Your goal -
Set down each record below precisely, skipping the pictures.
>> begin Available records
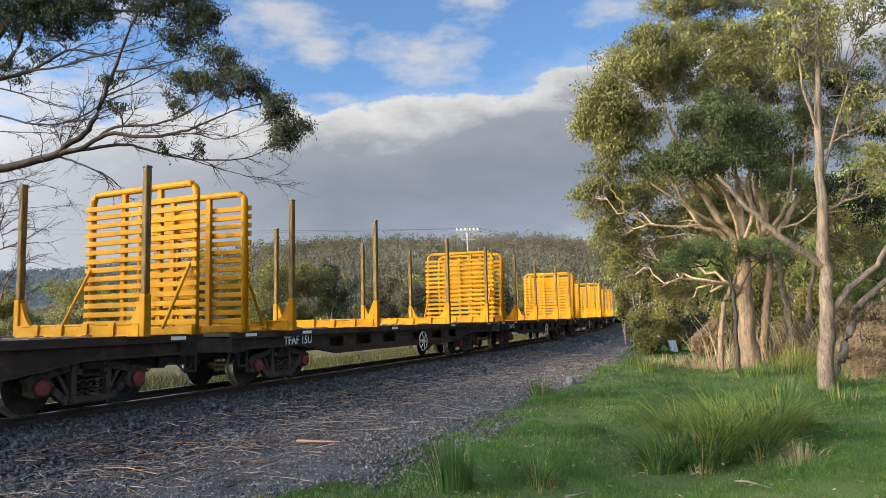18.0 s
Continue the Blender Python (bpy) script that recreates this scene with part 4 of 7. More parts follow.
def bulkhead_mesh():
    bm = bmesh.new()
    pts = []
    for sx in (-1, 1):
        arc = [(sx * (1.14 + 0.16 * math.sin(a)), 2.48 + 0.16 * math.cos(a)) for a in np.linspace(math.pi / 2, 0, 5)]
        pts.append([(sx * 1.30, 0.0)] + arc)
    line = [(0, a, b) for a, b in pts[0]] + [(0, a, b) for a, b in pts[1][::-1]]
    rings = [(x, y, z) for x, y, z in line]
    tube(bm, rings, 0.062, 8)
    return to_mesh(bm, "bulkhead", M["yellow"], True)


def make_stake_wagon():
    """Flat wagon with a slatted bulkhead at each end and four pairs of stakes."""
    root = tagged(new("log_wagon"), "black flat wagon with yellow slatted bulkheads and worn stakes", "rail wagon", "wagons of the train")
    part("deck", boxes((-7.45, 7.45, -1.17, 1.17, 1.00, 1.07)), M["deck_timber"], root, "littered timber deck")
    tagged(part("bark_litter", litter_mesh(), None, root, "shreds of bark left on the deck", at=(0, 0, 1.072)), kind="stuff")
    for y in (-1, 1):
        part("deck_edge", boxes((-7.47, 7.47, y * 1.20 - 0.025, y * 1.20 + 0.025, 0.95, 1.085), bevel=0.006), M["side_brown"], root)
        bm = bmesh.new()
        belly(bm, 7.3, 5.2, 0.97, 0.74, 0.50, y * 1.10 - 0.015, y * 1.10 + 0.015, ((-3.6, 0.62), (-2.3, 0.72), (-0.9, 0.72), (0.9, 0.72), (2.3, 0.72), (3.6, 0.62)), (0.66, 0.88))
        part("side_beam", bm, M["side_brown"], root)
    part("centre_sill", boxes((-7.3, 7.3, -0.28, 0.28, 0.55, 0.98)), M["side_brown"], root)
    for x in (-7.2, 7.2):
        part("headstock", boxes((x - 0.2, x + 0.2, -1.18, 1.18, 0.70, 0.98), bevel=0.01), M["grime"], root)
    running_gear(root, (-5.5, 5.5), 7.4, True)
    brake_wheel(root, (1.1, -1.20, 0.60))
    for x in (-5.95, -2.35, 2.35, 5.95):
        stake_pair(root, x, 1.07, 3.72, M["worn_stake"])
    slat = to_mesh(boxes((-0.022, 0.022, -1.40, 1.40, -0.048, 0.048), bevel=0.008), "slat", M["yellow"])
    post = to_mesh(boxes((-0.04, 0.04, -0.055, 0.055, 0.0, 2.60), bevel=0.01), "post", M["yellow"])
    frame_me = bulkhead_mesh()
    bm = bmesh.new()
    tube(bm, [(0, 0, 1.25), (0.62, 0.02, 0.12)], 0.032, 6)
    brace = to_mesh(bm, "brace", M["yellow"])
    foot = to_mesh(boxes((-0.12, 0.12, -1.34, 1.34, 0.0, 0.14), bevel=0.012), "foot", M["yellow"])
    for x, turn in ((-7.2, 0), (7.2, 180)):
        b = part("bulkhead", frame_me, None, root, "yellow slatted end bulkhead", at=pose(x, 0, 1.07, 0, 0, turn))
        part("foot", foot, None, b)
        for y in (-0.45, 0.45):
            part("post", post, None, b, at=(0, y, 0))
        for k in range(14):
            part("slat", slat, None, b, at=(0.065, 0, 0.22 + k * 0.165))
        for y in (-1.24, 1.24):
            part("brace", brace, None, b, at=(0.06, y, 0))
    for x in (-6.9, -5.0, -0.8, 3.4, 6.9):
        part("reflector", PARTS["marker"], None, root, "white reflector strip", at=(x, -1.23, 1.02))
    return root


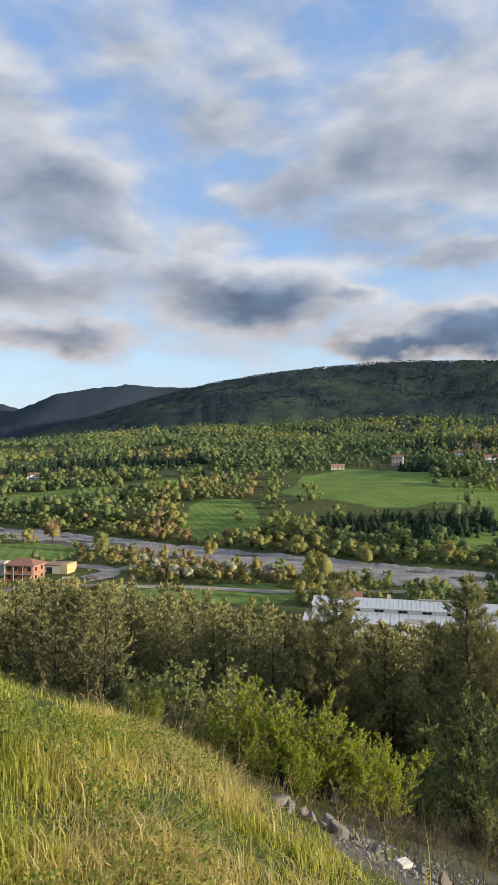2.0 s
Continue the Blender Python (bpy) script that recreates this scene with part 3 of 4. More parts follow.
>> end Available records
Exercise solution -
18.0 s
Continue the Blender Python (bpy) script that recreates this scene with part 4 of 7. More parts follow.
def bulkhead_mesh():
    bm = bmesh.new()
    pts = []
    for sx in (-1, 1):
        arc = [(sx * (1.14 + 0.16 * math.sin(a)), 2.48 + 0.16 * math.cos(a)) for a in np.linspace(math.pi / 2, 0, 5)]
        pts.append([(sx * 1.30, 0.0)] + arc)
    line = [(0, a, b) for a, b in pts[0]] + [(0, a, b) for a, b in pts[1][::-1]]
    rings = [(x, y, z) for x, y, z in line]
    tube(bm, rings, 0.062, 8)
    return to_mesh(bm, "bulkhead", M["yellow"], True)


def make_stake_wagon():
    """Flat wagon with a slatted bulkhead at each end and four pairs of stakes."""
    root = tagged(new("log_wagon"), "black flat wagon with yellow slatted bulkheads and worn stakes", "rail wagon", "wagons of the train")
    part("deck", boxes((-7.45, 7.45, -1.17, 1.17, 1.00, 1.07)), M["deck_timber"], root, "littered timber deck")
    tagged(part("bark_litter", litter_mesh(), None, root, "shreds of bark left on the deck", at=(0, 0, 1.072)), kind="stuff")
    for y in (-1, 1):
        part("deck_edge", boxes((-7.47, 7.47, y * 1.20 - 0.025, y * 1.20 + 0.025, 0.95, 1.085), bevel=0.006), M["side_brown"], root)
        bm = bmesh.new()
        belly(bm, 7.3, 5.2, 0.97, 0.74, 0.50, y * 1.10 - 0.015, y * 1.10 + 0.015, ((-3.6, 0.62), (-2.3, 0.72), (-0.9, 0.72), (0.9, 0.72), (2.3, 0.72), (3.6, 0.62)), (0.66, 0.88))
        part("side_beam", bm, M["side_brown"], root)
    part("centre_sill", boxes((-7.3, 7.3, -0.28, 0.28, 0.55, 0.98)), M["side_brown"], root)
    for x in (-7.2, 7.2):
        part("headstock", boxes((x - 0.2, x + 0.2, -1.18, 1.18, 0.70, 0.98), bevel=0.01), M["grime"], root)
    running_gear(root, (-5.5, 5.5), 7.4, True)
    brake_wheel(root, (1.1, -1.20, 0.60))
    for x in (-5.95, -2.35, 2.35, 5.95):
        stake_pair(root, x, 1.07, 3.72, M["worn_stake"])
    slat = to_mesh(boxes((-0.022, 0.022, -1.40, 1.40, -0.048, 0.048), bevel=0.008), "slat", M["yellow"])
    post = to_mesh(boxes((-0.04, 0.04, -0.055, 0.055, 0.0, 2.60), bevel=0.01), "post", M["yellow"])
    frame_me = bulkhead_mesh()
    bm = bmesh.new()
    tube(bm, [(0, 0, 1.25), (0.62, 0.02, 0.12)], 0.032, 6)
    brace = to_mesh(bm, "brace", M["yellow"])
    foot = to_mesh(boxes((-0.12, 0.12, -1.34, 1.34, 0.0, 0.14), bevel=0.012), "foot", M["yellow"])
    for x, turn in ((-7.2, 0), (7.2, 180)):
        b = part("bulkhead", frame_me, None, root, "yellow slatted end bulkhead", at=pose(x, 0, 1.07, 0, 0, turn))
        part("foot", foot, None, b)
        for y in (-0.45, 0.45):
            part("post", post, None, b, at=(0, y, 0))
        for k in range(14):
            part("slat", slat, None, b, at=(0.065, 0, 0.22 + k * 0.165))
        for y in (-1.24, 1.24):
            part("brace", brace, None, b, at=(0.06, y, 0))
    for x in (-6.9, -5.0, -0.8, 3.4, 6.9):
        part("reflector", PARTS["marker"], None, root, "white reflector strip", at=(x, -1.23, 1.02))
    return root


2.0 s
Continue the Blender Python (bpy) script that recreates this scene with part 3 of 4. More parts follow.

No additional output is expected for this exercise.